Nunavut is a vast territory and its communities are extremely isolated. To give an idea of what this looks like: there are no roads in or out of the territory and there are no roads connecting any of the twenty-five communities within it, not even any ice roads! The only way in or out, for people or goods, is by air (or annual sealift through ports in other provinces).
Nunavut has a strong and vibrant culture and history. For most residents, the Inuit language is their first language. Still, in order to graduate high school, students must successfully complete (among other courses) grade 12 English following the Alberta curriculum. High school graduation rates and high drop outs have been a significant challenge for the school system in Nunavut.
A review of student records across the territory in 2012 revealed nearly 200 students who needed only their grade 12 English course to fulfill their high school graduation requirements.
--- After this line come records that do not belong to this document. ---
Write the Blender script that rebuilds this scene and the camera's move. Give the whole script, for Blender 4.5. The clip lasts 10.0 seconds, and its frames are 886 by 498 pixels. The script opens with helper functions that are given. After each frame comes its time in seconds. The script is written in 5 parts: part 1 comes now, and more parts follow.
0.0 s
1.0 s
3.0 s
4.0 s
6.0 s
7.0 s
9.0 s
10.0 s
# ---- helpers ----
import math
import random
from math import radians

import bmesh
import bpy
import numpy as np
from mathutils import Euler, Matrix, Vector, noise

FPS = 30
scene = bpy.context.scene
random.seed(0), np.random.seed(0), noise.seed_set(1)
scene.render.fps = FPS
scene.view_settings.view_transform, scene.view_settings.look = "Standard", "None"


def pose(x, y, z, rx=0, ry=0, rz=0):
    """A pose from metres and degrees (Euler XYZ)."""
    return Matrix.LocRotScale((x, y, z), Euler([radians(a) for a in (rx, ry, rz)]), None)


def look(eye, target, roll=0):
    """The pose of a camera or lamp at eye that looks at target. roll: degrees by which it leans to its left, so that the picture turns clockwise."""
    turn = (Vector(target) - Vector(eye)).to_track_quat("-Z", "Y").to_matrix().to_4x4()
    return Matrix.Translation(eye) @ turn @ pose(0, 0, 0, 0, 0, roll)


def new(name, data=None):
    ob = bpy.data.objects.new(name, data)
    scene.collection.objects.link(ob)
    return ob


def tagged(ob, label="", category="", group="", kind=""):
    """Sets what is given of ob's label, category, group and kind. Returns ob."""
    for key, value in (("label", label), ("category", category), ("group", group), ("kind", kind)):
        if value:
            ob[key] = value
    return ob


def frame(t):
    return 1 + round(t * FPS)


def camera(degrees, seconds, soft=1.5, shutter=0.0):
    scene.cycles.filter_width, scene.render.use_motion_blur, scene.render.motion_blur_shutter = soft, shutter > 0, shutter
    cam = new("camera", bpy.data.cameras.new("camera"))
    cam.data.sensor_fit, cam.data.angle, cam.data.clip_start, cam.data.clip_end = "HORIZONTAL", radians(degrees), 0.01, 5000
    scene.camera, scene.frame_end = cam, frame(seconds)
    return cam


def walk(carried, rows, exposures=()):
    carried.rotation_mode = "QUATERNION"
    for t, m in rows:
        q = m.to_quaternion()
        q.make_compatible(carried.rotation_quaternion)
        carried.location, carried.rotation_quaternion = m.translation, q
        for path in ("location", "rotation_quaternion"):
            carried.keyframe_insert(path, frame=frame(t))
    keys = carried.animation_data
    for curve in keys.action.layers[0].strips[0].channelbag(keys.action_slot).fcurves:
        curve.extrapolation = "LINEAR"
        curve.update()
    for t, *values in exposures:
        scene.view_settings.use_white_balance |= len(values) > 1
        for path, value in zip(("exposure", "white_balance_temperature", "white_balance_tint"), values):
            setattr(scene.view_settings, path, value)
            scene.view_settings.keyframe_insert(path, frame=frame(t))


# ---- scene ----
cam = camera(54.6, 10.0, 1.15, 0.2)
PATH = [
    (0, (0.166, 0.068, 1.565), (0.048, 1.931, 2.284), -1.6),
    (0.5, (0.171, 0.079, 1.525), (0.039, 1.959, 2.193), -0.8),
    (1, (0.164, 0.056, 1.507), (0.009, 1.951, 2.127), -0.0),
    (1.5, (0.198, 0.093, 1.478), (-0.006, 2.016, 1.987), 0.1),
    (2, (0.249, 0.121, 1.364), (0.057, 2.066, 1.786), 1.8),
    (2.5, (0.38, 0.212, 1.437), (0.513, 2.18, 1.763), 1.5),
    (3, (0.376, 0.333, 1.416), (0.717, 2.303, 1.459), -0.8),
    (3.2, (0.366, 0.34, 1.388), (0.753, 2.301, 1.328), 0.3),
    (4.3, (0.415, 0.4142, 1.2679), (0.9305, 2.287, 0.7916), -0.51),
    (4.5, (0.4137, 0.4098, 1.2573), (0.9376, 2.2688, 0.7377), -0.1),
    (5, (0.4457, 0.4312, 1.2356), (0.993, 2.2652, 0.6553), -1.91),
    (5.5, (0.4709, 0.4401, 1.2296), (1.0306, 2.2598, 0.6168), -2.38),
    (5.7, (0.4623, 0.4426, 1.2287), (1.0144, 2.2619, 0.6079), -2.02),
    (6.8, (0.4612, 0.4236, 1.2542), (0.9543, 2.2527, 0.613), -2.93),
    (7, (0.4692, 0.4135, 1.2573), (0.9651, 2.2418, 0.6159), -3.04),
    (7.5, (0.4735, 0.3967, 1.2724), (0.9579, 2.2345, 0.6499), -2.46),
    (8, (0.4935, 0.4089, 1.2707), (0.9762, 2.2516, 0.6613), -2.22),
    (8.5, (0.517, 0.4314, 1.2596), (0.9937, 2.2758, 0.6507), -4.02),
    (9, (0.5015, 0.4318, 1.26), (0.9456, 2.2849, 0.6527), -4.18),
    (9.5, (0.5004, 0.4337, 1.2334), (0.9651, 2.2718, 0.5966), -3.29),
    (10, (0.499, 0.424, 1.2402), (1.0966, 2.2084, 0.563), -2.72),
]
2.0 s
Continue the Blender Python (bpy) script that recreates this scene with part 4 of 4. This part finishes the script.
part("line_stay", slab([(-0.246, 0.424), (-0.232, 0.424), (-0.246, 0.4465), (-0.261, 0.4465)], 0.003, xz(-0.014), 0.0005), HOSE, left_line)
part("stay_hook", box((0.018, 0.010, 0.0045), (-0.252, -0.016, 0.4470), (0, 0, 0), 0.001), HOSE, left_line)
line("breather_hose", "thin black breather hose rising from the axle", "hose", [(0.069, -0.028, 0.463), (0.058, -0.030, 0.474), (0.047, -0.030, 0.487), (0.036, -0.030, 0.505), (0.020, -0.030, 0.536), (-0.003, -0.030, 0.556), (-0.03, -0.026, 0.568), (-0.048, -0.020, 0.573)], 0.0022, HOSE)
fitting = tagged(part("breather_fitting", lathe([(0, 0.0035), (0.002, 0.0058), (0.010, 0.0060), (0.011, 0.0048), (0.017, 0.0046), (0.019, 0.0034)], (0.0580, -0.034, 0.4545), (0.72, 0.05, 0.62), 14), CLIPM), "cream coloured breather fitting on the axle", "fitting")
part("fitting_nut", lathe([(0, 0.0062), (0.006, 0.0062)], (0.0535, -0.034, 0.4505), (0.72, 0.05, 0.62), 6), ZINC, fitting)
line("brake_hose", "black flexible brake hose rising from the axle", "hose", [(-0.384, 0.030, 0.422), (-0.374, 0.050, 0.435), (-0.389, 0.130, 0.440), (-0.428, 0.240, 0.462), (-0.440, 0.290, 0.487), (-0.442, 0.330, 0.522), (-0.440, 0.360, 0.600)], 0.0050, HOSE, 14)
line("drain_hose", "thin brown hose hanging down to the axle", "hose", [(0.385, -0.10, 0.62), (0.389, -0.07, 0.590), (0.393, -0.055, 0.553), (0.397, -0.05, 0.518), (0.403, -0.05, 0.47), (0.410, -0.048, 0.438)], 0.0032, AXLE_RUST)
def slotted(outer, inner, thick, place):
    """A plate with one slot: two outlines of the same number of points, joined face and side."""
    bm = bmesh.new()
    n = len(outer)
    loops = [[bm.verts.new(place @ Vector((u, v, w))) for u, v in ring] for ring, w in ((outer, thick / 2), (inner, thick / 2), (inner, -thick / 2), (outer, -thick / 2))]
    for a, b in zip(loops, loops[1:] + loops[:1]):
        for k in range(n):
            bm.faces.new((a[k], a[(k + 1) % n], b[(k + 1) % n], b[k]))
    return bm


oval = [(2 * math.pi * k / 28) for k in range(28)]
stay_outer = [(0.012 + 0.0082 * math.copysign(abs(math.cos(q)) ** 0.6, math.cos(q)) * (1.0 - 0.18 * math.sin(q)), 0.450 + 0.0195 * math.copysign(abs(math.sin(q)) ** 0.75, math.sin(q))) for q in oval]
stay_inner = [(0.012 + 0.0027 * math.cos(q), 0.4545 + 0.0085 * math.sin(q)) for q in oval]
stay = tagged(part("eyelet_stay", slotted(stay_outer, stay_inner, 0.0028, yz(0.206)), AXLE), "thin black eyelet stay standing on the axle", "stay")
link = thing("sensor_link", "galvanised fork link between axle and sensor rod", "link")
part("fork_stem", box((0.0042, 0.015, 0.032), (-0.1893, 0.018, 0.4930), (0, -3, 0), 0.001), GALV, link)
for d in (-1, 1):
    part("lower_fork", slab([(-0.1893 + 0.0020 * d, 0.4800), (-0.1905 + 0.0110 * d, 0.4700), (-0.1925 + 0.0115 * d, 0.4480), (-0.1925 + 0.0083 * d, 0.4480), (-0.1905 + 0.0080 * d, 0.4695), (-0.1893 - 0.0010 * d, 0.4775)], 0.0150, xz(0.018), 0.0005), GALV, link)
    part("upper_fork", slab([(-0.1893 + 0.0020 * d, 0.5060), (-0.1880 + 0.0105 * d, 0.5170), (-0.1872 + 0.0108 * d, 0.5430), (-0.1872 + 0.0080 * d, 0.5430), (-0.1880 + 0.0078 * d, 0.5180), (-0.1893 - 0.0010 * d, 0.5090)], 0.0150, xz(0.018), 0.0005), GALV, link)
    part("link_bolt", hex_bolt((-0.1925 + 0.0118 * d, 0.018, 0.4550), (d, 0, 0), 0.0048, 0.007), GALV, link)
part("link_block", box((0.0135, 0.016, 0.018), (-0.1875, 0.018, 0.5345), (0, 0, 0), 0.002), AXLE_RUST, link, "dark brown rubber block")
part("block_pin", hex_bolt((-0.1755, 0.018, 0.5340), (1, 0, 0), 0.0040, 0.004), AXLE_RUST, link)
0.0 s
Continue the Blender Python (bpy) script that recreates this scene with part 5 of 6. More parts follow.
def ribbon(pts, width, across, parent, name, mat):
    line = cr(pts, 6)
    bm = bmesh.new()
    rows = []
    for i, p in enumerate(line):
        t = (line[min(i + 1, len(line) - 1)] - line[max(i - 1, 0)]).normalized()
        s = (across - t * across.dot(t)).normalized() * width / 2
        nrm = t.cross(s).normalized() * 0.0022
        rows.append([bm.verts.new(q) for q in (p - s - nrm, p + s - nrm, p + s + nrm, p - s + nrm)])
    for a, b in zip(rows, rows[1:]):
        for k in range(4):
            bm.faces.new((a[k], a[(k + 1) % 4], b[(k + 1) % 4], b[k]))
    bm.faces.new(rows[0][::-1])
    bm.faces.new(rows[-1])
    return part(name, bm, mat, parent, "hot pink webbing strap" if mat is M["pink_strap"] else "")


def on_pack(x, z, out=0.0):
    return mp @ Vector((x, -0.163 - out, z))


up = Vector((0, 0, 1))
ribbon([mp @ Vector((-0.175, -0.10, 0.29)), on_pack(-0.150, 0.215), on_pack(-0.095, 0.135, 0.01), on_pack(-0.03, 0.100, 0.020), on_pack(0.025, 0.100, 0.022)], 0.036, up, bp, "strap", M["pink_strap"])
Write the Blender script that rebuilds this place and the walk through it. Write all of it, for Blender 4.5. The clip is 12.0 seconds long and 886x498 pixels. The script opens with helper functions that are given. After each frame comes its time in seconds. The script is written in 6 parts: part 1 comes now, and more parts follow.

However, many of these people (now adults) were engaged in busy lives working full time, caring for family members and/or working in the traditional economy. So, a challenge presented itself: how to reach people so close to graduation but beyond the reach of the traditional school system?
Through a collaboration between the Nunavut Department of Education and Nunavut Arctic College, the Pathway to Adult Secondary School (PASS) was created. The program aims to support adult learners as they strive to complete the requirements for their secondary school diploma. The only way to serve such a diverse and geographically isolated group was through a model incorporating online learning.
In the PASS program, students who meet entry requirements are provided with a laptop, a modem to access the internet and all course materials they need. On top of this, students are supported by a dedicated online instructor, a centrally located program coordinator and a locally placed facilitator.
At the time of the program’s creation, and still today, there is only one internet service provider that services all Nunavut communities. Qiniq (through SSi Micro1) provides satellite-based internet service to every Nunavut community and the PASS program wouldn’t exist without that technology and the support of Qiniq. Each student has their own Qiniq modem that they can take with them anywhere in their community (or to any Nunavut community for that matter) so that they can continue their studies in the places and spaces that meet their needs.
Most of the courses offered through the PASS program are done so through a partnership with Alberta Distance Learning (ADLC). The program accesses ADLC’s course catalogue, online learning infrastructure, and strong support network. The ADLC courses delivered through the program are instructed by qualified Nunavut teachers and this helps keep the delivery culturally and Nunavut relevant and responsive.
The PASS program follows an adult learning model. Students who are enrolled in the program are at least 19 years of age and have been out of a traditional school setting for at least a year. Depending on the number of courses needed to graduate students may be in the program for a semester or for up to 3.5 years. When they successfully complete the program, students meet grade 12 graduation requirements and receive a Nunavut Secondary School Diploma.
The PASS program takes in an average of 78 students per semester. The traditional, western-based school system is still relatively new to Nunavut and online learning even more so. Still, every year since its inception, the PASS program has seen an increase in student retention as well as an increase in successful course completions.
In addition to PASS, Nunavut Arctic College coordinates an online learning program for municipal workers. These two programs are the only coordinated online learning programs in Nunavut. For both, success is owed to several factors, among them: A very creative collaboration among many partners, and most of all the hard work, perseverance and drive to the success of their students.
1 SSI Micro Ltd. is a Canadian wireless broadband internet service provider primarily serving remote areas that lack terrestrial service options (Wikipedia).